Quizá
conozcan ustedes la célebre imagen de Gabriel García Márquez, con un ojo a la
funerala, fruto del derechazo espectacular que le propinó su hasta entonces
íntimo amigo Mario Vargas Llosa, al grito de “¡Esto es por lo que le hiciste a Patricia!”.
Y quizá sepan que ambos escritores optaron en el futuro por no aclarar el
sentido de aquella frase y de aquel puñetazo, que fracturó el vínculo cordial
que los unía.
Ahora,
Jaime Bayly ha publicado la novela Los genios (Galaxia Gutenberg), en la
cual reconstruye (o fabula) aquellos días terribles, trasladándonos un Niágara
de anécdotas, detalles y personajes que giraron alrededor de la historia, hasta
lograr un fresco impagable sobre la idiosincrasia y la biografía de varios
monstruos sagrados de las letras del siglo XX. Para hacerse una idea aproximada
(la única idea completa pasa por la lectura de la obra), vayan ustedes metiendo
todos estos ingredientes en una coctelera (a ser posible, de tamaño gigante): Julio
Cortázar, obsesionado con su vergonzosa condición lampiña, inyectándose
hormonas que le provocaron el crecimiento no solamente de bigote y barba, sino
también del pene; Cristina Peri Rossi, echando ojeadas eróticamente admirativas
a Patricia, mujer de Mario Vargas Llosa; Gabriel García Márquez, supersticioso
hasta la médula (cree en la “pava”) y gran frecuentador de prostitutas (con
quienes no se acuesta, sino que conversa), bebiendo como una esponja, cantando
vallenatos y conduciendo un BMW que se pagó con los derechos de autor de Cien
años de soledad; Juan Marsé, bajito y con nariz de boxeador, bailando en
Bocaccio con las mujeres más hermosas de la noche catalana; Joaquín Sabina
(entonces aún Joaquín Martínez), joven y desconocido cantante español que se
encandila con el reloj de Gabo, que este le regala en Londres, firmando así un
pacto de amistad perpetua; Mario Vargas Llosa, en cuclillas, depilando con unas
tijeras (para una película) el vello púbico de la actriz Katy Jurado, mientras
la amante del escritor, de pronto, los sorprende; Carmen Balcells, Mamá Grande
de las letras, haciendo topless en una playa de la Ciudad Condal; el dictador peruano
Velasco Alvarado organizando un funeral (con la asistencia de Mario Vargas
Llosa y Julio Ramón Ribeyro) en el que fue enterrada la pierna que le amputaron
en el quirófano para salvarle la vida; otra vez Vargas Llosa, entregándole a su
padre (que trabaja como camarero y al que odia por el modo en que trata a su
madre) unos billetes para que se compre un buen desodorante, porque huele fatal;
Kiko Ledgard, célebre presentador del Un, dos, tres, responda otra vez,
consiguiendo con su verborrea que Patricia Llosa se duerma en un avión…
¿Qué
porcentaje de estas anécdotas, diálogos y sorpresas pertenece al mundo de la
realidad y cuál al mundo de la ficción?

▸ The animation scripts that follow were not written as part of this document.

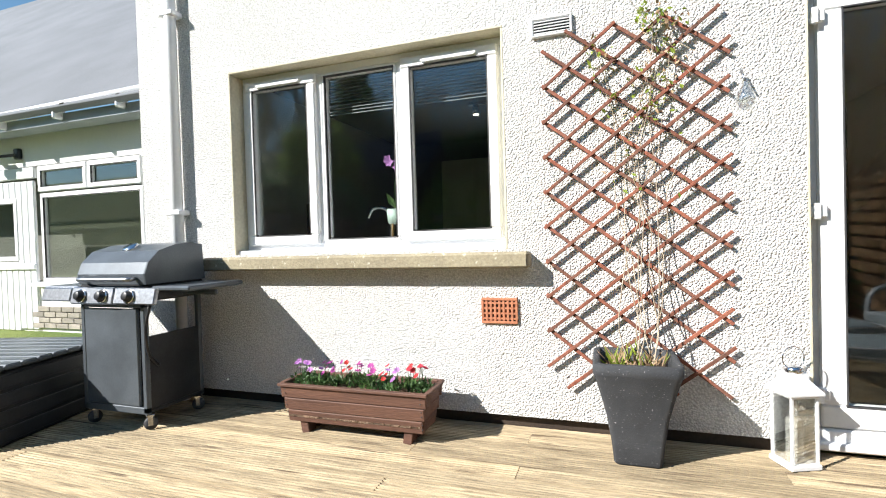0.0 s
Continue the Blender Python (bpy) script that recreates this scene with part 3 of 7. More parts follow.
def neighbour_window():
    w = thing("window_2", Matrix(), "white framed window of the adjoining house", "window", kind="structure")
    casement("left_light", NWIN[0] + 0.01, 4.6, NWIN[2] + 0.01, NWIN[3] - 0.01, NY + 0.2, w)
    casement("right_light", 4.6, NWIN[1] - 0.01, NWIN[2] + 0.01, NWIN[3] - 0.01, NY + 0.2, w)
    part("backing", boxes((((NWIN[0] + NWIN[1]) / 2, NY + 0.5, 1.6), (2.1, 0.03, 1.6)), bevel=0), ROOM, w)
    part("lintel_reveal", boxes((((NWIN[0] + NWIN[1]) / 2, NY + 0.075, NWIN[3] - 0.006), (NWIN[1] - NWIN[0] - 0.01, 0.14, 0.01)), bevel=0), SILL, w, "olive shaded lintel underside")


neighbour_window()
nroof = thing("neighbour_gutter", Matrix(), "white gutter, fascia and downpipe on the adjoining house", "gutter")
part("fascia", boxes(((6.9, NY - 0.15, 6.42), (8.6, 0.3, 0.16)), bevel=0.01), UPVC, nroof)
Shape().tube([(2.7, NY - 0.33, 6.42), (11.25, NY - 0.33, 6.42)], 0.06, 8).part("gutter", UPVC, nroof)
Shape().tube([(10.55, NY - 0.06, 6.4), (10.55, NY - 0.06, 0.1)], 0.035, 8).part("downpipe", UPVC, nroof)
wl = thing("wall_lamp", pose(9.3, NY - 0.01, 4.45), "slim grey outdoor wall lamp", "wall lamp")
part("bracket", boxes(((0, -0.03, 0), (0.1, 0.06, 0.3)), bevel=0.01), STEEL, wl)
Shape().lathe([(0.05, -0.22), (0.06, -0.2), (0.06, 0.2), (0.05, 0.22)], (0, -0.1, 0), 12).part("shade", FRAME, wl)


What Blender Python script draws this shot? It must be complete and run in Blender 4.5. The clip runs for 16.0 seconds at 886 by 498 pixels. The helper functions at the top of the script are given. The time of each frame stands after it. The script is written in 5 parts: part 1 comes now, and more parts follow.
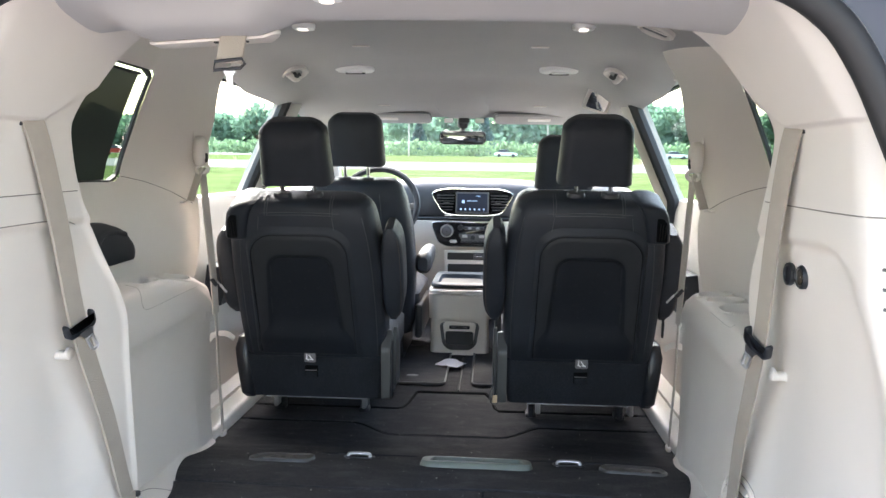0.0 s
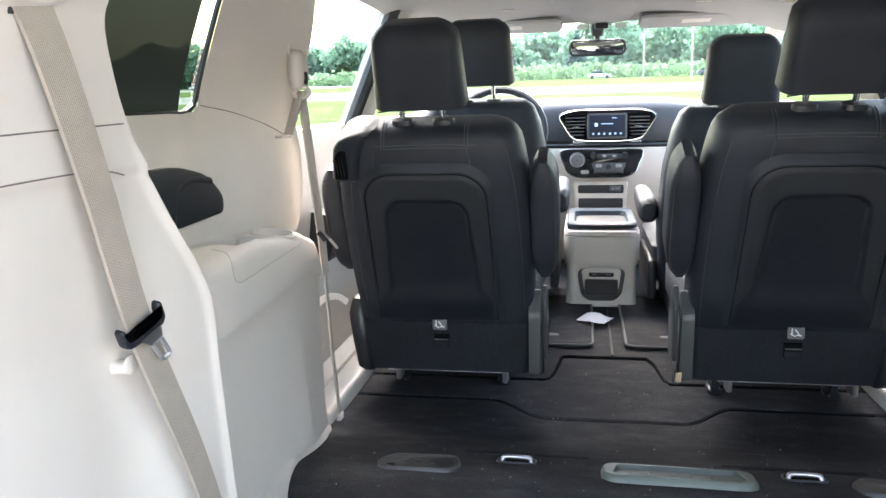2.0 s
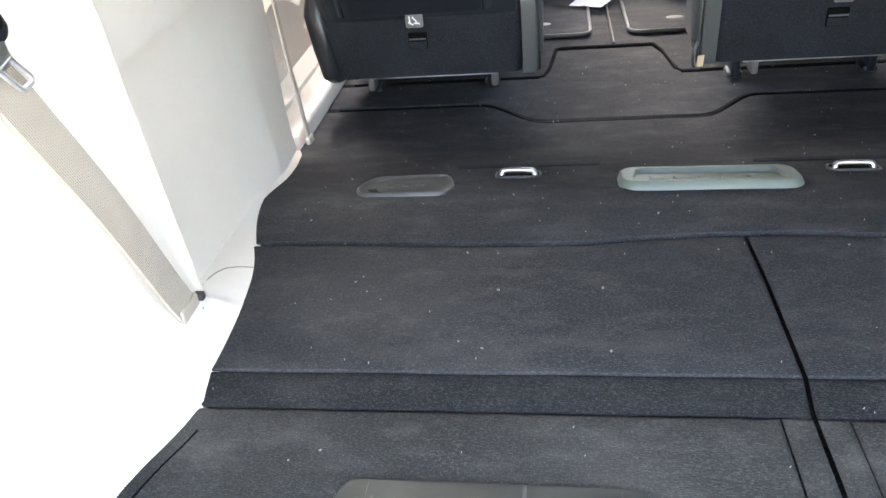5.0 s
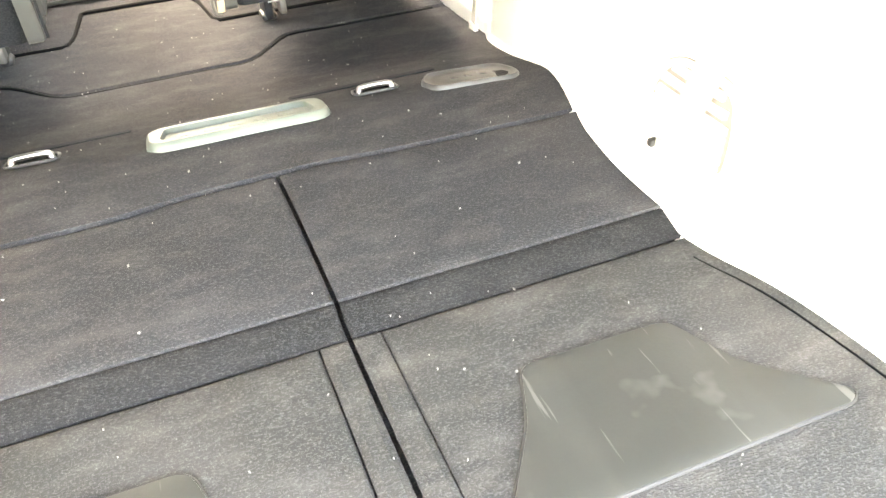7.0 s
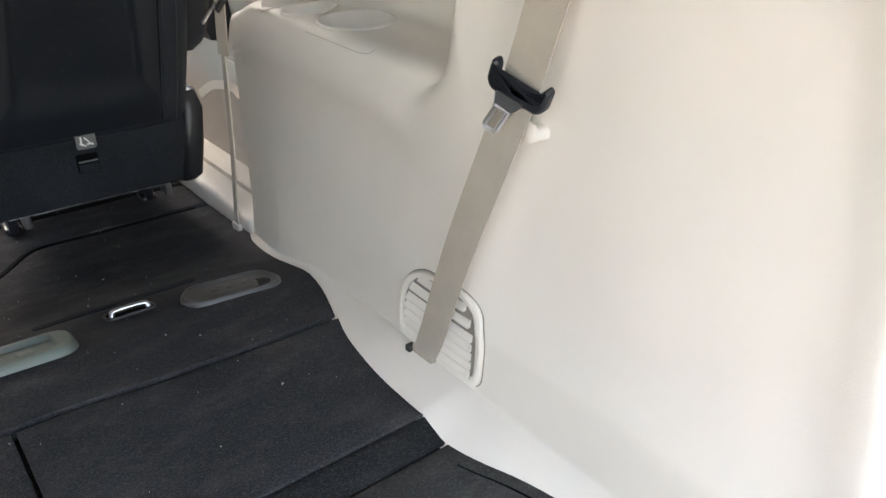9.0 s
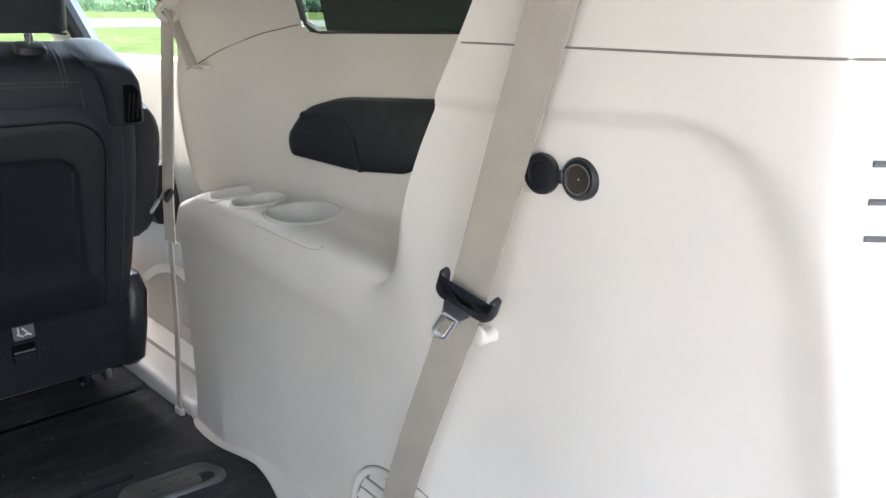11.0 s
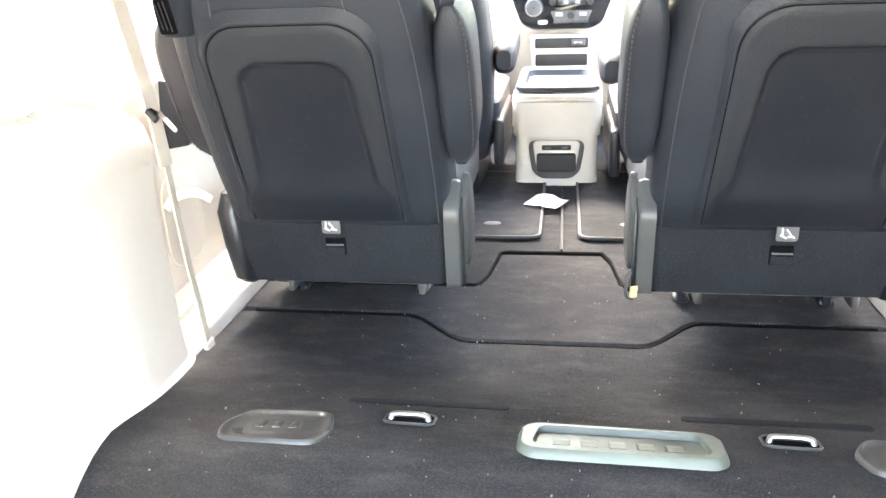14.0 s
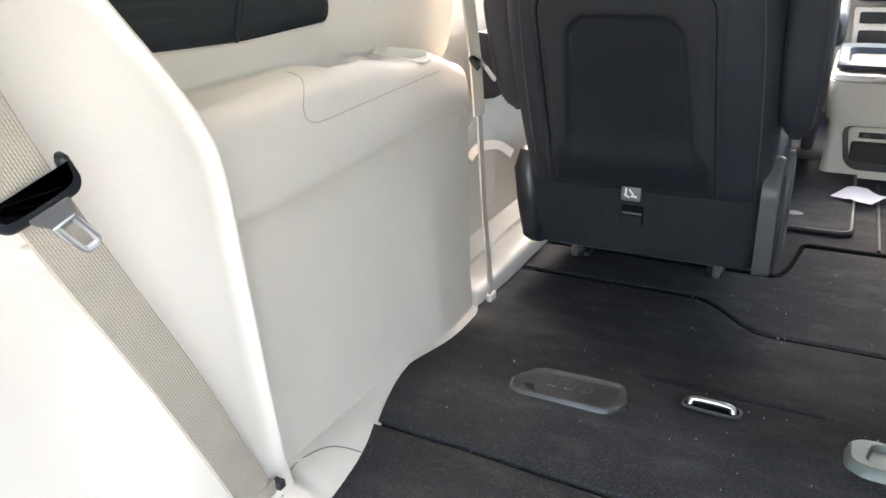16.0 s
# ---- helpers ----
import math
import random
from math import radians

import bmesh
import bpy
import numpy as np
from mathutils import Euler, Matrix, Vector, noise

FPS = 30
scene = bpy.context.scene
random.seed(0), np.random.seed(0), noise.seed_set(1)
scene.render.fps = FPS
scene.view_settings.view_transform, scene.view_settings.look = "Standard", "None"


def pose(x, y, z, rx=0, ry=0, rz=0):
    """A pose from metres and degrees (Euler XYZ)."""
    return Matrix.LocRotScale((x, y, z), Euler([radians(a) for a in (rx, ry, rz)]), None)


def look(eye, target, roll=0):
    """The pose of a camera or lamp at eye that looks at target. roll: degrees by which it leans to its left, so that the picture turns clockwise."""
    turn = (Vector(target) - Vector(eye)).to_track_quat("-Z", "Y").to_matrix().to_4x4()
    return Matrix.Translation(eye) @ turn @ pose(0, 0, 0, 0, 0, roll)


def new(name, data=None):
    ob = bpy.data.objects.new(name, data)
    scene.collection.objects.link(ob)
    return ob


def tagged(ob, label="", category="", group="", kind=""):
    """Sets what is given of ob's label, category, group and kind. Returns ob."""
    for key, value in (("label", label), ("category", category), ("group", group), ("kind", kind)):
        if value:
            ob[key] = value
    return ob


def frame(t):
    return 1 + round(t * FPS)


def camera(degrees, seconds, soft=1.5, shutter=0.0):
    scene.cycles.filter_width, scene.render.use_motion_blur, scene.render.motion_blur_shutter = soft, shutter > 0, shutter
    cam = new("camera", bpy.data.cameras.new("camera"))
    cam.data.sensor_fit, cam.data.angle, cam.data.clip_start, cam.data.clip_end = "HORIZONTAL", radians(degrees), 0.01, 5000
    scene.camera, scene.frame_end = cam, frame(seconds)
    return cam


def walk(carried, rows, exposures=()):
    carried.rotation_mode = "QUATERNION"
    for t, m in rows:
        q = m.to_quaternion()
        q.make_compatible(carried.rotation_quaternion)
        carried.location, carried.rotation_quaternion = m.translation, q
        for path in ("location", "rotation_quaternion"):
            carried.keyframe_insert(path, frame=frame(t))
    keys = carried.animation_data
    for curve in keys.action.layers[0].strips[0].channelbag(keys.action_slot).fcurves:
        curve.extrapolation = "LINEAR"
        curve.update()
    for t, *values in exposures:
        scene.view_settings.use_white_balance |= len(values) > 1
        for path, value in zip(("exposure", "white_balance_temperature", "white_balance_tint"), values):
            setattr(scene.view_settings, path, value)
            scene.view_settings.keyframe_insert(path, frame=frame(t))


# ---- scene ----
cam = camera(60.3, 16.0)
PATH = [
    (0, (0.125, -0.031, 0.697), (0.004, 1.954, 0.492), 0.8),
    (0.5, (0.121, 0.015, 0.694), (-0.082, 1.989, 0.448), 0.1),
    (1, (0.027, 0.134, 0.694), (-0.215, 2.091, 0.361), -0.3),
    (1.5, (-0.077, 0.28, 0.69), (-0.347, 2.224, 0.306), -1.6),
    (2, (-0.068, 0.43, 0.673), (-0.425, 2.359, 0.285), -1.6),
    (2.1, (-0.057, 0.454, 0.669), (-0.445, 2.378, 0.286), -1.3),
    (2.5, (-0.059, 0.528, 0.666), (-0.569, 2.421, 0.271), -1.0),
    (3, (-0.101, 0.568, 0.676), (-0.747, 2.411, 0.246), -2.7),
    (3.2, (-0.124, 0.58, 0.674), (-0.803, 2.405, 0.214), -3.2),
    (5.3, (-0.12, 0.679, 0.563), (-0.261, 2.306, -0.593), -5.6),
    (5.5, (-0.104, 0.686, 0.553), (-0.124, 2.298, -0.63), -4.8),
    (6, (-0.048, 0.681, 0.543), (0.167, 2.239, -0.693), -4.5),
    (6.5, (-0.008, 0.68, 0.534), (0.392, 2.187, -0.718), -3.4),
    (7, (0.022, 0.687, 0.536), (0.576, 2.164, -0.694), -2.8),
    (7.5, (0.057, 0.69, 0.551), (0.757, 2.146, -0.628), -3.1),
    (8, (0.083, 0.686, 0.57), (0.931, 2.125, -0.529), -2.3),
    (8.5, (0.092, 0.689, 0.59), (1.079, 2.1, -0.428), -0.8),
    (9, (0.087, 0.694, 0.614), (1.188, 2.09, -0.303), 0.2),
    (9.5, (0.096, 0.701, 0.639), (1.278, 2.103, -0.159), 1.0),
    (9.7, (0.09, 0.698, 0.647), (1.313, 2.098, -0.09), 1.6),
    (11.8, (0.092, 0.733, 0.669), (1.404, 2.141, 0.125), -0.6),
    (12, (0.087, 0.757, 0.663), (1.354, 2.198, 0.1), -1.3),
    (12.5, (0.078, 0.839, 0.664), (1.01, 2.504, 0.065), -1.7),
    (13, (0.081, 0.887, 0.644), (0.467, 2.749, 0.026), -0.4),
    (13.5, (0.059, 0.89, 0.631), (0.058, 2.774, -0.042), -1.1),
    (14, (0.022, 0.882, 0.616), (-0.282, 2.716, -0.123), -2.4),
    (14.5, (-0.013, 0.877, 0.603), (-0.543, 2.636, -0.187), -3.7),
    (15, (-0.052, 0.871, 0.611), (-0.747, 2.564, -0.196), -3.8),
    (15.5, (-0.078, 0.872, 0.613), (-0.889, 2.525, -0.17), -3.4),
    (16, (-0.095, 0.881, 0.584), (-0.965, 2.506, -0.193), -2.1),
]
EXPOSURES = [(0, 3.5, 6750, 20), (1, 3.6, 6750, 20), (2, 3.85, 6750, 20), (3.2, 3.9, 6750, 20), (5.3, 5.15, 7100, 20), (5.5, 5.53, 7250, 20), (6, 6.42, 8800, 20), (7.1, 6.35, 9400, 20), (7.6, 5.05, 8900, 20), (8.05, 4.2, 8400, 20), (8.5, 3.85, 8100, 20), (9, 3.65, 7400, 20), (12, 3.62, 6700, 20), (12.5, 4.05, 6900, 20), (13, 4.7, 7250, 20), (13.5, 5.3, 7250, 20), (14.0, 5.8, 7400, 20), (14.5, 5.38, 7600, 20), (15, 4.65, 7200, 20), (16, 4.27, 7200, 20)]
SIZE = 1.17  # metres per unit of the cabin plan
walk(cam, [(t, look(Vector(eye) * SIZE, Vector(target) * SIZE, roll)) for t, eye, target, roll in PATH], EXPOSURES)

# ---- light ----
world = bpy.data.worlds.new("sky")
scene.world = world
world.use_nodes = True
wt = world.node_tree
sky = wt.nodes.new("ShaderNodeTexSky")
sky.sky_type, sky.sun_disc = "NISHITA", False
sky.sun_elevation, sky.sun_rotation = radians(50), radians(-22)
sky.dust_density, sky.ozone_density, sky.air_density = 4.0, 1.0, 1.5
wt.links.new(sky.outputs[0], wt.nodes["Background"].inputs[0])
wt.nodes["Background"].inputs[1].default_value = 0.15
sun = new("sun", bpy.data.lights.new("sun", "SUN"))
sun.data.energy, sun.data.angle, sun.data.color = 1.8, radians(60), (1.0, 0.98, 0.955)
sun.matrix_world = look((-1.9, 4.8, 6.0), (0, 0, 0))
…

Créanme si les digo que no me voy a
molestar en documentarme o comprobarlo, porque entiendo que sería como
arrebatarle al volumen una buena dosis de su magia narrativa: Jaime Bayly ha
conseguido que su prosa y su construcción novelística (realmente agradables y
de sólida factura) atrapen al lector; de tal modo que adherir una etiqueta de
“verdad” o de “mentira” a los diferentes episodios resultaría tan torpe como
baladí. Quede esa tarea para los historiadores, los biógrafos o las personas
que, implicadas en estos acontecimientos, continúan vivas. Yo me limitaré, como
lector agradecido, a aplaudir por las horas de sonrisas que el tomo me ha
deparado.
Hace
muchos años leí La noche es virgen, de Bayly, y no recuerdo que me
dejase una impronta significativa. Quizá la explicación es que era demasiado
joven (me refiero a él, o a mí, o a los dos). Volveré a otras páginas suyas.